In Canada, the National Building Code is updated every five years, said Chris Magwood, director of programs, research, and policy at the Endeavour Centre, and the lead author of the report. Some provinces use the National Building Code and others roll it into provincial codes, he said. British Columbia is the first province to move toward the new five-step code, with some provincial cities already mandating Step 3 while offering incentives for the use of Steps 4 and 5. By 2030, the entire country is due to be on Step 5, Magwood said.

“This report was commissioned by Natural Resources Canada, and they oversee energy efficiency programs in Canada,” Magwood said in an email. “They are interested in CUI, and I think they are testing the waters with this report.”

He continued: “There is a strong interest at NRCan in bringing this forward into programs. The federal government’s new climate mandate puts a lot of pressure on all departments to get the country to its 2040 commitments. But I have no idea how all of that works or where it might go!”

Asked what kind of reception the recommendation has gotten from the residential building industry, Magwood said that he has been asked by the Canadian Homebuilders Association to present the findings of the report this fall.

“From the developer/builder community, it appears much easier to make a bigger climate impact with affordable material swaps than with ever decreasing returns on expensive efficiency measures, ” he said, “especially in provinces with cleanish electrical grids.”

Contacted by email, the National Association of Homebuilders, a trade group representing U.S. residential builders, said it has taken no position on embodied carbon and couldn’t comment on the proposal.

What about the major code-writing organization in the U.S., the International Code Council (ICC)? Its International Residential Code (IRC) and International Energy Conservation Code (IECC), which are updated on a three-year cycle, are the basis for most state codes in the country.

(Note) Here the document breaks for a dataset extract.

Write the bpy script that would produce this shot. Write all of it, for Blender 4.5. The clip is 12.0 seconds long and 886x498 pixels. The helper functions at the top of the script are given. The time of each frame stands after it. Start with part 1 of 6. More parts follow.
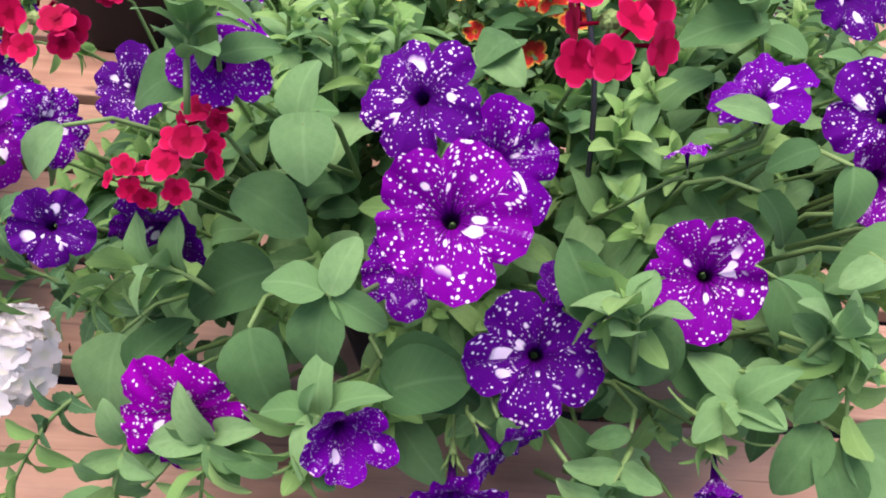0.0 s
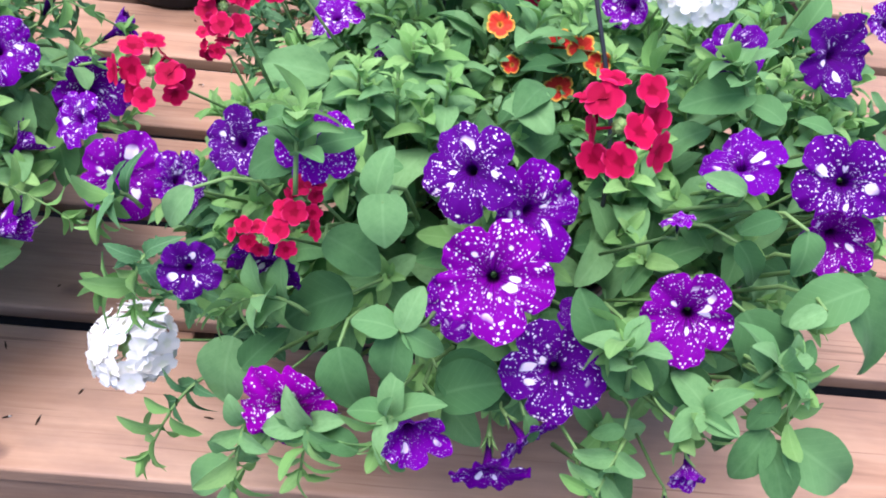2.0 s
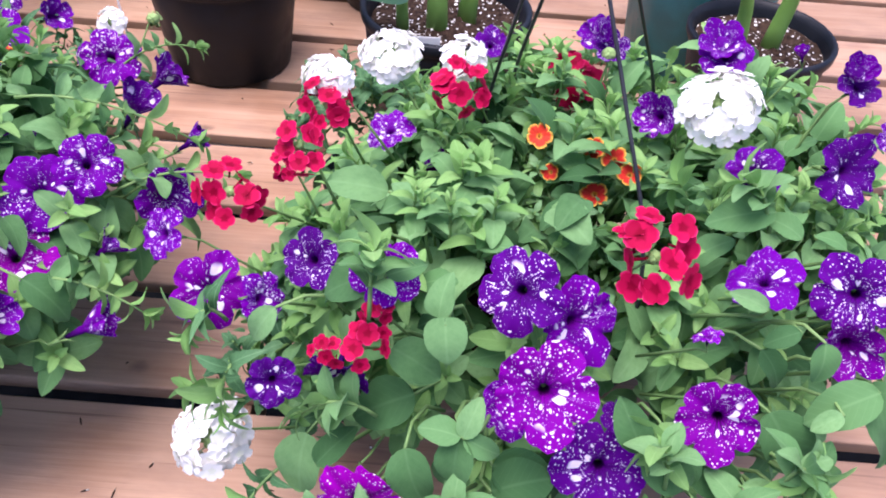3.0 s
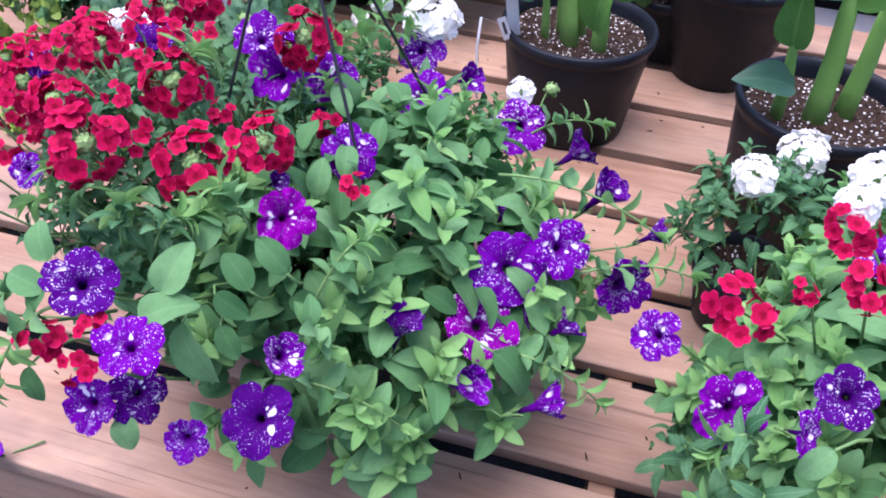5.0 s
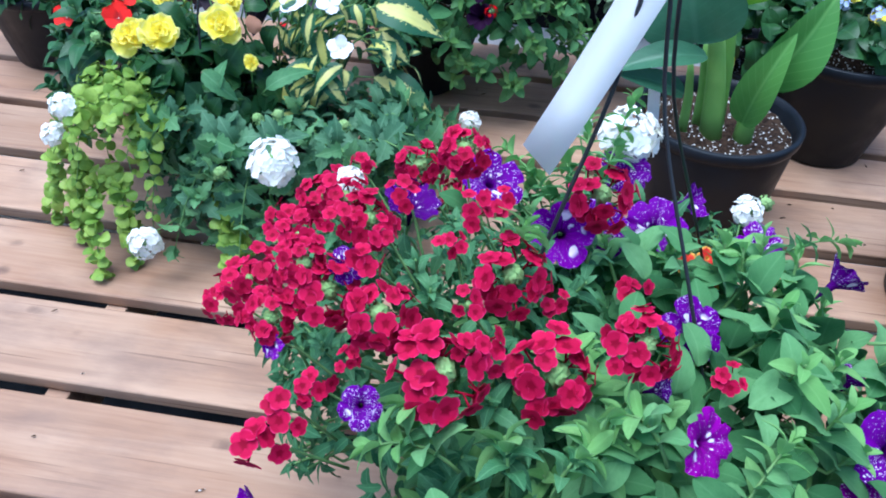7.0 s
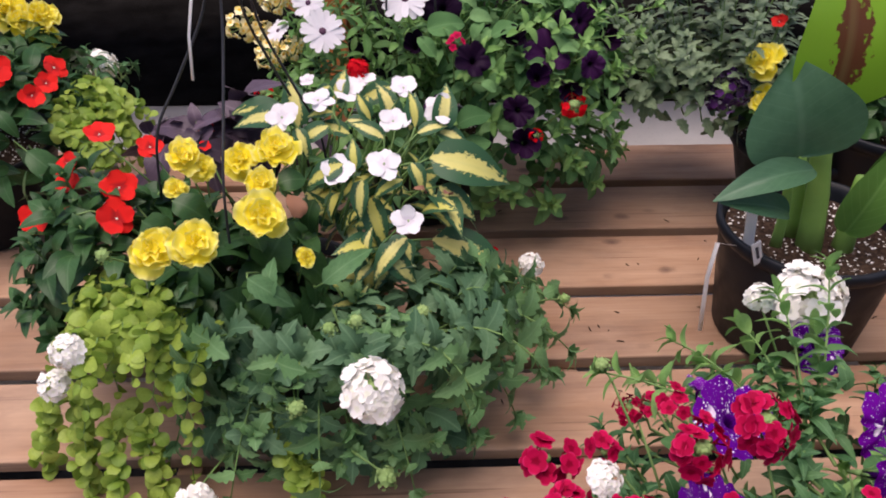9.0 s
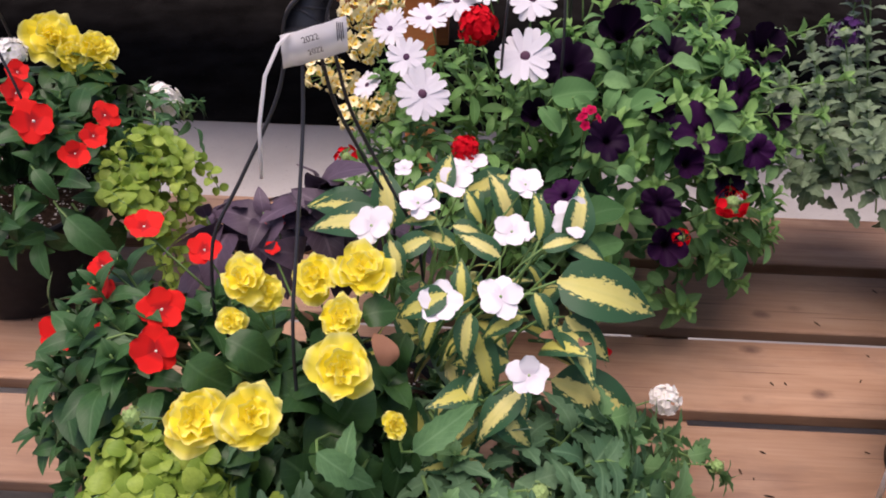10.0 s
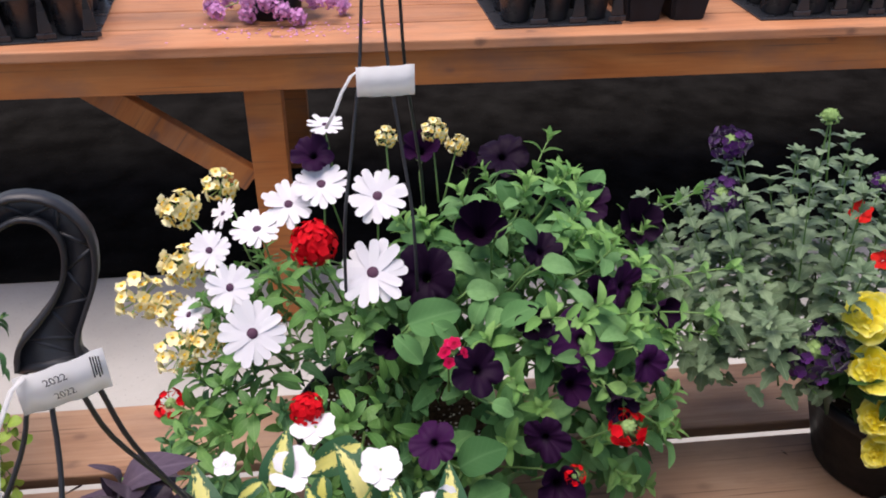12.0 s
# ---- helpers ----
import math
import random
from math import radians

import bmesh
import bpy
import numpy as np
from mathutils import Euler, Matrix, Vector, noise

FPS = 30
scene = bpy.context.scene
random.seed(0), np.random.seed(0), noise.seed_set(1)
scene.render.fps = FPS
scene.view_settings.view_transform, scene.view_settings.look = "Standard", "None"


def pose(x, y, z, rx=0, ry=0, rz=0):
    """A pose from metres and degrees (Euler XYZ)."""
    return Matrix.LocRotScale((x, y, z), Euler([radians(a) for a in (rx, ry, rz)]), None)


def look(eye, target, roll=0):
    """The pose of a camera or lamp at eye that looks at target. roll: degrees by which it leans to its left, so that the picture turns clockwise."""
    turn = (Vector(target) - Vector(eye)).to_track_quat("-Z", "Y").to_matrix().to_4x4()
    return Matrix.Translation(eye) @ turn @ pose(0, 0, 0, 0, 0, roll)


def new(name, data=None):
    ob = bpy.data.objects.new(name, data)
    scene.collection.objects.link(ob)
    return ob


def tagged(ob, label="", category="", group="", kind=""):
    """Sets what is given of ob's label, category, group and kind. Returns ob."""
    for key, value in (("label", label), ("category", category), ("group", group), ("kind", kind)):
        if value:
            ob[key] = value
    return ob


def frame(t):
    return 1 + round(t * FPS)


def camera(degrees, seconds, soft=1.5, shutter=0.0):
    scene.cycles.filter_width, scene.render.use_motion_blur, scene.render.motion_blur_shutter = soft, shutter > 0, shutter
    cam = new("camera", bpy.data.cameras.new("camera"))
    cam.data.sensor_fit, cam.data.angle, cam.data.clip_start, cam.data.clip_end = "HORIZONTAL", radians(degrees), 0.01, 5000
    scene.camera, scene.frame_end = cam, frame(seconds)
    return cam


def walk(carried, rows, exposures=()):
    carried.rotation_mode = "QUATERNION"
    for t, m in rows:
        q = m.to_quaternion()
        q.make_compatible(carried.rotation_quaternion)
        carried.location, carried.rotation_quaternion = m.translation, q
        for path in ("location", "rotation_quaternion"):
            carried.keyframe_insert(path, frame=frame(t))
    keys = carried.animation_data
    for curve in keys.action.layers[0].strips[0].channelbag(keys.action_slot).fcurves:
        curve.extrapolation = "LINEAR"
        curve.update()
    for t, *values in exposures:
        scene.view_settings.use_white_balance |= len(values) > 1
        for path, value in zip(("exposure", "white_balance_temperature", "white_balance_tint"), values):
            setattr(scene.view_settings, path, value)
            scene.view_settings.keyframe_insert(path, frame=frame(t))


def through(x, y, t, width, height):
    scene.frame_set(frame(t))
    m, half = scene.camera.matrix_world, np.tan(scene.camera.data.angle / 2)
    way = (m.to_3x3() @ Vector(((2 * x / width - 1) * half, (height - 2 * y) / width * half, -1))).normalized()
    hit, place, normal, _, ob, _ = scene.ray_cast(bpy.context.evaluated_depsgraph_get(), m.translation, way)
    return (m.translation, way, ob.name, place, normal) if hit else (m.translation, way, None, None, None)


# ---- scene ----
cam = camera(55.8, 12.0, 1.9)
PATH = [
    (0, (0.254, 0.136, 0.689), (0.345, 1.712, -0.539), 6.5),
    (0.5, (0.249, 0.108, 0.68), (0.354, 1.647, -0.592), 7.3),
    (1, (0.247, 0.097, 0.7), (0.342, 1.578, -0.64), 7.9),
    (1.5, (0.235, 0.093, 0.764), (0.311, 1.453, -0.701), 7.9),
    (2, (0.226, 0.095, 0.845), (0.281, 1.507, -0.57), 6.7),
    (2.5, (0.219, 0.098, 0.91), (0.258, 1.54, -0.475), 5.1),
    (3, (0.194, 0.086, 0.942), (0.19, 1.545, -0.426), 4.4),
    (3.5, (0.138, 0.076, 0.956), (0.001, 1.548, -0.392), 3.0),
    (3.7, (0.108, 0.07, 0.964), (-0.092, 1.541, -0.376), 2.3),
    (5.3, (-0.212, 0.078, 0.99), (-0.585, 1.521, -0.343), 3.2),
    (5.5, (-0.26, 0.077, 0.995), (-0.599, 1.538, -0.328), 3.3),
    (6, (-0.39, 0.063, 0.989), (-0.647, 1.55, -0.323), 3.0),
    (6.5, (-0.484, 0.083, 0.99), (-0.701, 1.588, -0.309), 3.1),
    (7, (-0.609, 0.192, 0.982), (-0.803, 1.738, -0.272), 3.0),
    (7.5, (-0.719, 0.328, 1.005), (-0.857, 1.943, -0.167), 1.7),
    (7.7, (-0.72, 0.385, 0.994), (-0.868, 2.018, -0.152), 0.7),
    (9.3, (-0.998, 0.566, 0.996), (-0.898, 2.171, -0.195), 0.8),
    (9.5, (-1.01, 0.631, 0.979), (-0.962, 2.23, -0.221), 0.6),
    (10, (-1.022, 0.831, 0.98), (-1.087, 2.433, -0.215), 1.0),
    (10.5, (-1.036, 0.985, 0.979), (-1.129, 2.61, -0.183), 1.5),
    (11, (-1.027, 1.077, 0.997), (-1.078, 2.721, -0.14), 1.3),
    (11.5, (-1.01, 1.103, 1.015), (-0.969, 2.772, -0.086), 0.7),
    (12, (-0.964, 1.107, 1.048), (-0.777, 2.795, -0.007), 0.2),
]
EXPOSURES = [(0.0, 0.82, 6700, 35), (1.0, 0.93, 6700, 38), (1.5, 1.01, 5850, 28), (2.5, 1.03, 6000, 24), (3.7, 1.05, 6050, 45), (5.5, 0.91, 5300, 22), (7.0, 0.78, 4950, 6), (7.7, 0.45, 5600, 20), (9.3, 0.13, 7000, 28), (10.5, 0.20, 6850, 32), (12.0, 0.33, 6700, 20)]
walk(cam, [(t, look(eye, target, roll)) for t, eye, target, roll in PATH], EXPOSURES)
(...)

Ryan Colker, vice president of innovation at the ICC, said the organization recognizes the need to address greenhouse gas emissions associated with both operational energy use and embodied carbon. But Colker did not indicate that the ICC is weighing anything like the Canadian proposal.

“While the challenge is relatively simple,” he said in an email, “the solution is complex. After all, buildings and the materials used to construct them must often meet multiple performance goals including durability, fire safety, structural integrity, and sustainability. Designers, owners, and building regulators need the tools to effectively weigh these performance requirements and the characteristics of different material choices to determine the optimum solution.”

He continued: “For example, if a specific material has low embodied carbon but is not particularly durable, it may need to be replaced more frequently than another material that may have a higher level of embodied carbon. Consistent approaches to measuring both embodied carbon and other important attributes across materials, and then the building as a whole, is required to make informed decisions.”

Colker said the ICC would “continue to explore this area.” He also pointed to gains in reducing operational energy use prompted by progressively tougher codes—a 40% improvement in energy efficiency in the IECC since 2006.


Scott Gibson is a contributing writer at Green Building Advisor and Fine Homebuilding magazine.

5 Comments

  1. Jon_R | | #1

    Good to see a move away from "energy efficient building" to more holistic metrics. Imagine how much simpler this would be if the price paid for things included their environmental impact.

    Any mention of XPS carbon should be clear about which type of XPS.

  2. Expert Member
    PETER G ENGLE PE | | #2

    I like the use of MCE in addition to OCE. But if we allow higher MCE as a trade-off for lower OCE in dirty-grid areas, that carbon cost is built into the building. The OCE goes down as the local grid gets cleaner, but MCE is permanent. And, the higher MCE is "spent" right now, when it is the most important to limit carbon emissions. I think I'd like to see the concept of MCE being incorporated into the building codes, but I'm not sure I'm sold on the overall CUI concept just yet. I can probably be convinced, though.

    I do love the wishy-washy response from NAHB. "We're not sure our members are smart or flexible enough to deal with a new metric, and until we know how it will affect their bottom lines, we're not taking a stand either way. And no, we're not even going to study it for fear of the answers."

    The ICC response was somewhat more intelligent, with at least consideration of the concept. But it still comes down to, "We're probably not going to make any decisions until the NAHB tells us what to think."

    Pathetic. Why can't either organization say, "Wow. Yeah. We need to do everything we can to reduce both first- and operational-costs of carbon in our buildings, within all of the other constraints that our industry faces. This seems like an interesting way to measure those costs with a single metric that could be easy to implement. And having a consistent system to masure carbon costs that applies to all of North America would be an economic boon for cross-border trade. We'll certainly take a look at it. "

  3. user-7513218 | | #3

    Really interesting article, Scott. Many things turn out differently than you first thought when analyzed carefully. I have seen brick fired and when seeing the process it becomes obvious this is a high-impact material, ditto portland cement. I don't know about the tradeoff, lower efficiency for a better carbon count, but maybe so. Assuming the grid improves over time, this may indeed make a lot of sense. Thanks for this thought-provoking piece.

  4. guillow | | #4

    I think the idea of factoring in longevity or maintenance costs from a carbon standpoint is a missing piece. Working on a renovation right now and thinking about long lasting metal framing or carbon negative wood framing. A major issue is considering how frequently I'll need to paint/take care of the wood and then the inevitable replacement cost (and associated carbon cost when replacing the frame every 10 years).

    It does get hairy defining thing, but not impossible. Set a 50 year timeline and average maintenance, and it can be a good start I'd imagine?

    1. user-7513218 | | #5

      Guillow, the new BEES 2 includes the cost of carbon in the LCA. This is a good reference point for what you're after. I wrote about BEES recently, at some point the article will come out here at GBA. Take a look, you may find it useful.